Annea Lockwood
Professor Emeritus
B.Mus., Canterbury University, New Zealand; L.R.A.M., A.R.C.M. Diplomas, Royal College of Music. Born in New Zealand, Lockwood moved to Europe in 1961, studying composition at the Royal College of Music, London, and at the Musikhochschule, Cologne. She took seminars with various composers at the Summer Courses in New Music, Darmstadt, Germany. In the mid-60s, she collaborated extensively with choreographers and sound-poets and began an extended exploration of environmental sound and eletroacoustic music from which came such works as the Glass Concerts (amplified sounds from glass), the Piano Transplants (sound sculptures), World Rhythms, and installations such as a Sound Map of the Hudson River.

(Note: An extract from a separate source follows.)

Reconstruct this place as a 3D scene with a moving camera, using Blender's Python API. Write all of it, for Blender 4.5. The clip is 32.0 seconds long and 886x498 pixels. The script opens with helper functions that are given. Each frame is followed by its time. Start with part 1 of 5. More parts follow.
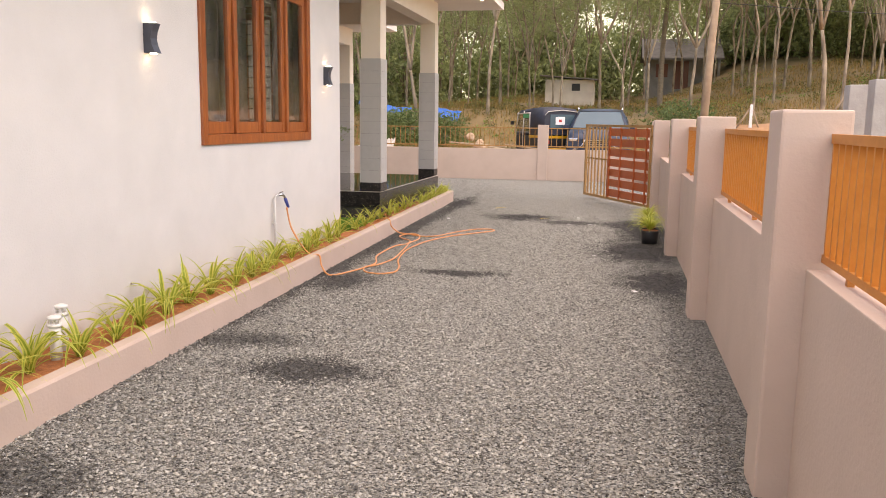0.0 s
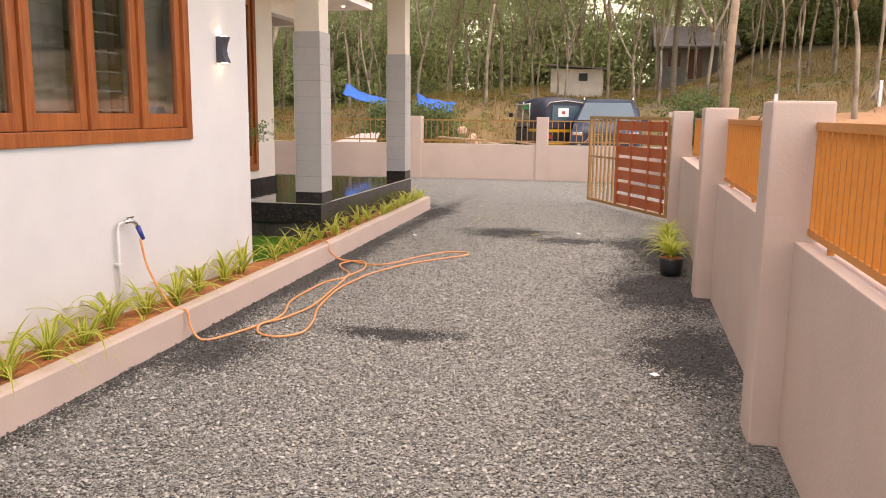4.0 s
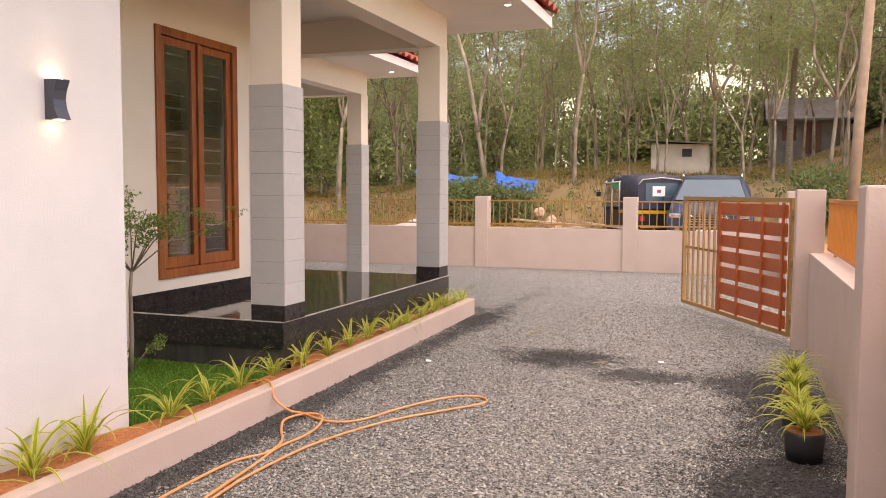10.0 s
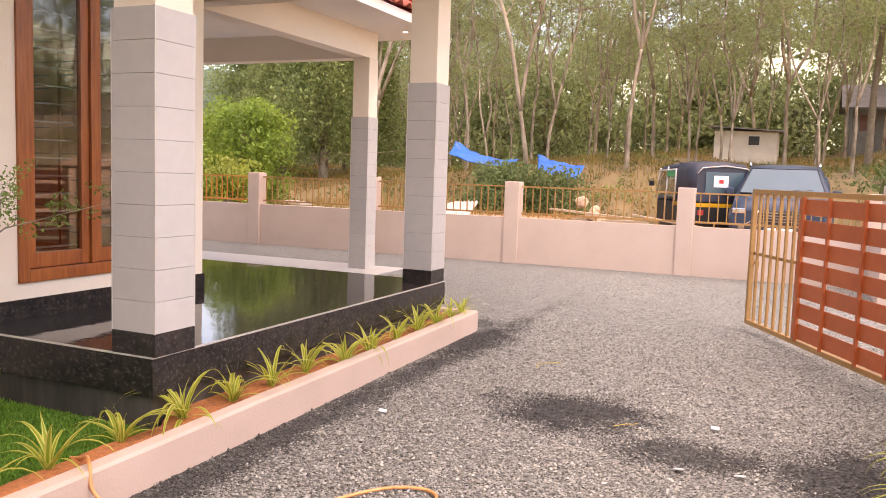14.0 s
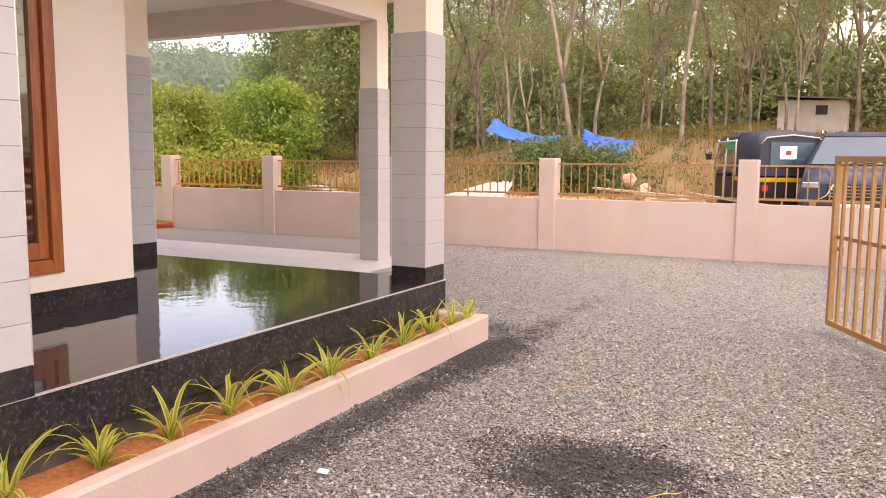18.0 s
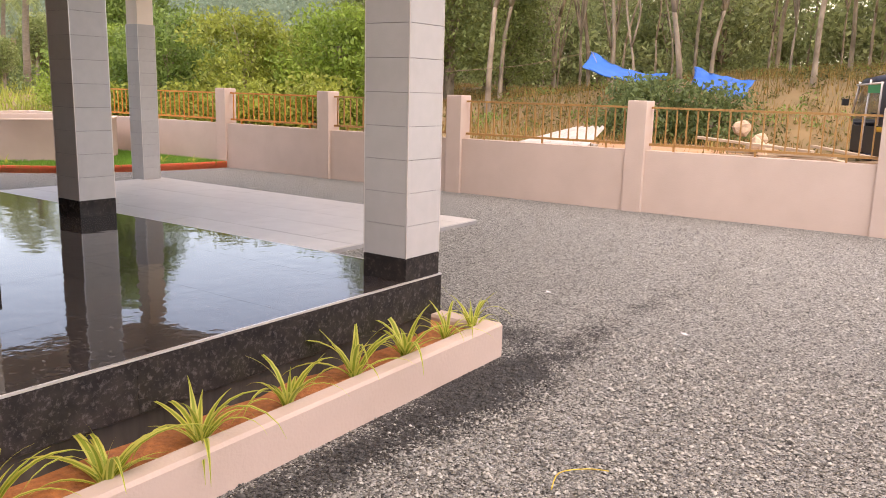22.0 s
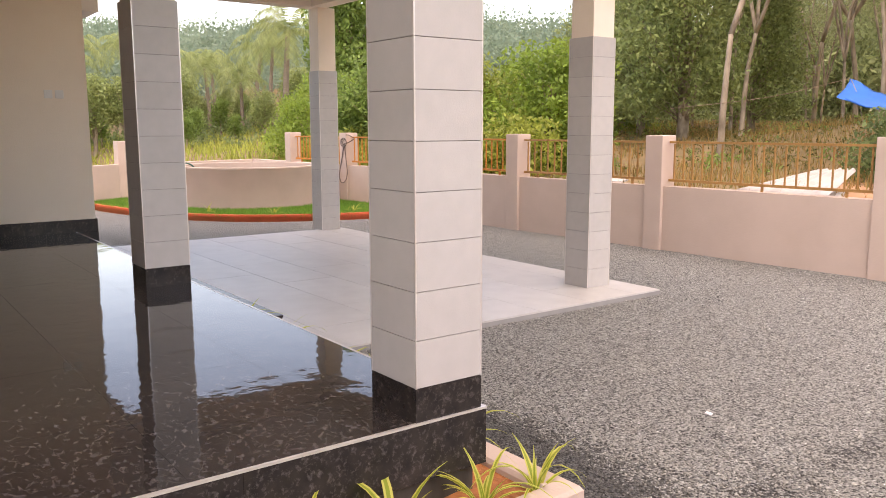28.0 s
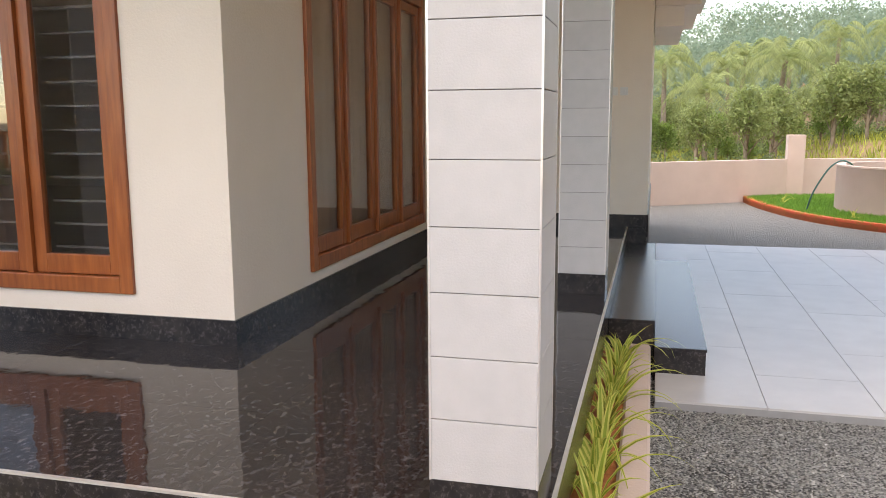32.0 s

In the mid-'80s, Lockwood turned to instrumental and vocal composition in works which often include non-Western instruments and explore unusual sound-colors -- for example, Thousand Year Dreaming (for an ensemble which includes four didgeridus, conch shell trumpets, frame drumming and images from the Lascaux cave paintings). Her music has been presented at festivals in Germany, Scandinavia, Austria, Italy, Britain, Australia, New Zealand and the U.S. and recorded on CRI, Lovely Music, Harmonia Mundi, Opus One, Finnadar/Atlantic and other labels. A member of the Vassar faculty since 1982, Lockwood often teaches at other institutions as a guest composer.